Cinthio's Moor is the model for Shakespeare's Othello, but some researchers believe the poet also took inspiration from the several Moorish delegations from Morocco to Elizabethan England circa 1600.

More information: Interesting Literature

Another possible source was the Description of Africa by Leo Africanus. The book was an enormous success in Europe, and was translated into many other languages, remaining a definitive reference work for decades, and to some degree, centuries, afterwards.

An English translation by John Pory appeared in 1600 under the title A Geographical Historie of Africa, Written in Arabicke and Italian by Iohn Leo a More... in which form Shakespeare may have seen it and reworked hints in creating the character of Othello.
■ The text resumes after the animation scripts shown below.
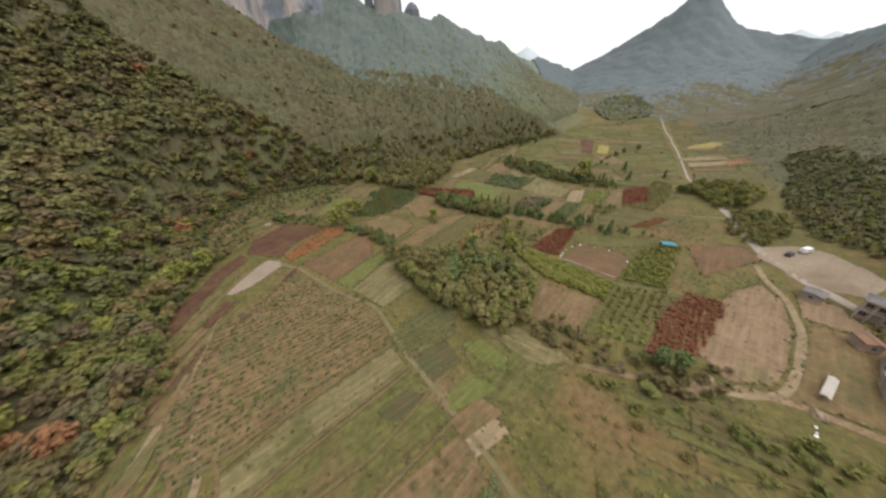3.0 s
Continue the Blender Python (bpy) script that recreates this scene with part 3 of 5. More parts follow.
field("terrace_field", "brown terrace with low shrubs", [(-54, 42), (-40, 49), (-22, 60), (-2, 74), (2, 68), (-21, 49), (-36, 38), (-51, 34)], 31, 1.4, 0.12, M["soil"])
field("grass_terrace", "green grassy terrace", [(-52, 59), (-38, 71), (-12, 90), (-2, 76), (-23, 63), (-40, 50), (-53, 44)], 33, 1.8, 0.06, M["meadow"])
field("pale_terrace", "pale dry grass terrace strip", [(-52, 69), (-40, 81), (-18, 99), (-13, 91), (-36, 74), (-49, 62)], 36, 1.6, 0.06, M["pale"])
TEA = [(-72, 88), (-76, 112), (-62, 142), (-40, 126), (-26, 117), (-18, 101), (-41, 83), (-55, 71), (-60, 68), (-69, 76)]
field("tea_terrace", "weedy brown ground between low bush rows", TEA, 35, 2.1, 0.2, M["stubble"])
for pts in ([(-40, 10), (-27, 13), (-15, 19), (-3, 32)], [(-38, 3), (-24, 9), (-13, 15), (-2, 27)], [(-42, 14), (-30, 17), (-16, 22), (-2, 36), (9, 47)], [(-44, 20), (-31, 25), (-18, 34), (-6, 45), (4, 55)],
            [(-42, 26), (-28, 36), (-13, 48), (4, 65)], [(-51, 34), (-36, 38), (-21, 49), (2, 68)], [(-54, 42), (-40, 49), (-22, 60), (-2, 75)], [(-53, 57), (-38, 70), (-25, 80), (-12, 90)],
            [(-50, 61), (-36, 73), (-13, 91)], [(-53, 70), (-41, 82), (-18, 100)], [(-29, 5), (-15, 13), (-3, 22)], [(-53, 51), (-38, 60), (-20, 70), (-7, 83)]):
    ribbon("terrace_bank", "dark grassy earth bank of a terrace", pts, 0.9, M["bank"], lift=0.35, category="bank")
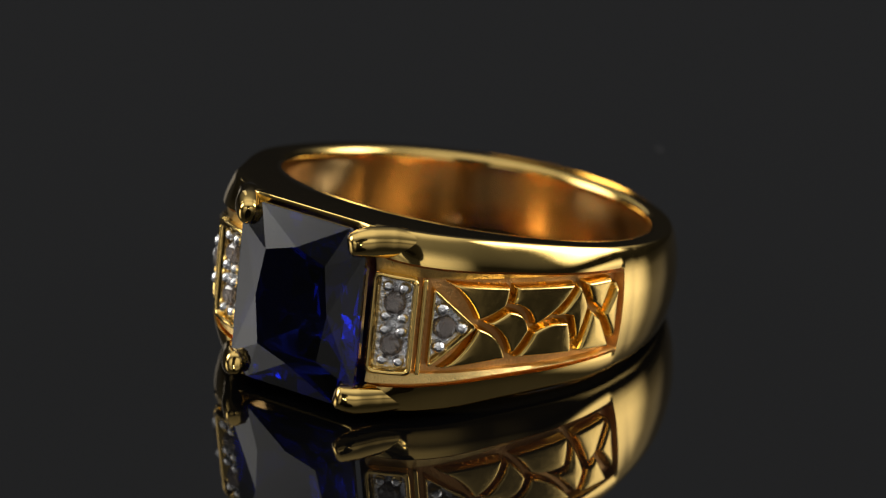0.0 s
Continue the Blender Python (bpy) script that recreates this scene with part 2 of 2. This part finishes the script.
# ---- the ring's parts ----
def strap(points, thick, high, segs=28, power=3.2):
    """A flat rounded strap through points: a rounded-rectangle section swept along, with a blunt eased end."""
    bm = bmesh.new()
    pts = [Vector(p) for p in points]
    fine, sizes = [], []
    n = 8
    for i in range(len(pts) - 1):
        a, b = pts[max(i - 1, 0)], pts[i]
        c, d = pts[i + 1], pts[min(i + 2, len(pts) - 1)]
        for k in range(n):
            u = k / n
            fine.append(0.5 * (2 * b + (c - a) * u + (2 * a - 5 * b + 4 * c - d) * u * u + (3 * b - a - 3 * c + d) * u ** 3))
            sizes.append((thick[i] + (thick[i + 1] - thick[i]) * u, high[i] + (high[i + 1] - high[i]) * u))
    fine.append(pts[-1])
    sizes.append((thick[-1], high[-1]))
    way = (fine[-1] - fine[-2]).normalized()
    for q in (0.3, 0.5, 0.7, 0.85, 0.95, 1.0):
        inset = 1.7 * (1 - math.sqrt(1 - q * q * 0.98))
        fine.append(pts[-1] + way * 1.5 * q)
        sizes.append((max(thick[-1] - inset, 0.3), max(high[-1] - inset, 0.3)))
    loops = []
    for i, p in enumerate(fine):
        t = (fine[min(i + 1, len(fine) - 1)] - fine[max(i - 1, 0)]).normalized()
        u = t.cross(Vector((0, 0, 1))).normalized()
        v = u.cross(t)
        row = []
        for k in range(segs):
            ca, sa = math.cos(2 * math.pi * k / segs), math.sin(2 * math.pi * k / segs)
            row.append(bm.verts.new(p + u * math.copysign(abs(ca) ** (2 / power), ca) * sizes[i][0]
                                    + v * math.copysign(abs(sa) ** (2 / power), sa) * sizes[i][1]))
        loops.append(row)
    for a, b in zip(loops, loops[1:]):
        for k in range(segs):
            bm.faces.new((a[k], a[(k + 1) % segs], b[(k + 1) % segs], b[k]))
    bm.faces.new(loops[0])
    bm.faces.new(loops[-1])
    return bm


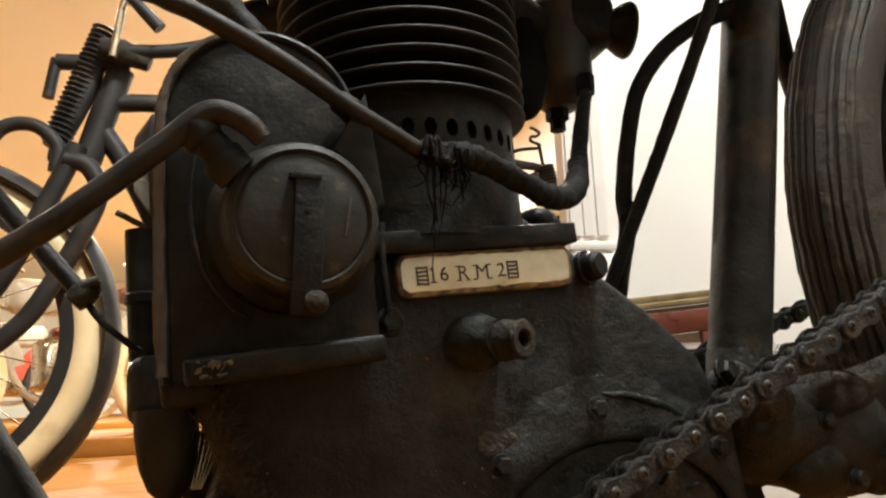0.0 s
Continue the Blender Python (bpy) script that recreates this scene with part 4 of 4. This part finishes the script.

While supplying the source of the plot, the book offered nothing of the sense of place of Venice or Cyprus. For knowledge of this, Shakespeare may have used Gasparo Contarini's The Commonwealth and Government of Venice, in Lewes Lewkenor's 1599 translation.

Othello possesses an unusually detailed performance record. The first certainly known performance occurred on 1 November 1604, at Whitehall Palace in London, being mentioned in a Revels account on Hallamas Day, being the first of Nouembar, 1604, when the Kings Maiesties plaiers performed A Play in the Banketinge house at Whit Hall Called The Moor of Venis. The play is there attributed to Shaxberd.

Subsequent performances took place on Monday, 30 April 1610 at the Globe Theatre, and at Oxford in September 1610.

On 22 November 1629, and on 6 May 1635, it played at the Blackfriars Theatre. Othello was also one of the twenty plays performed by the King's Men during the winter of 1612, in celebration of the wedding of Princess Elizabeth and Frederick V, Elector Palatine.

Othello as a literary character has appeared in many representations within popular culture over several centuries.

There also have been over a dozen film adaptations of Othello.

Download Othello by William Shakespeare


When I think of Othello, I think of a poet-warrior.
Let me say that again -a romantic warrior.
And I think I have those qualities in common with him.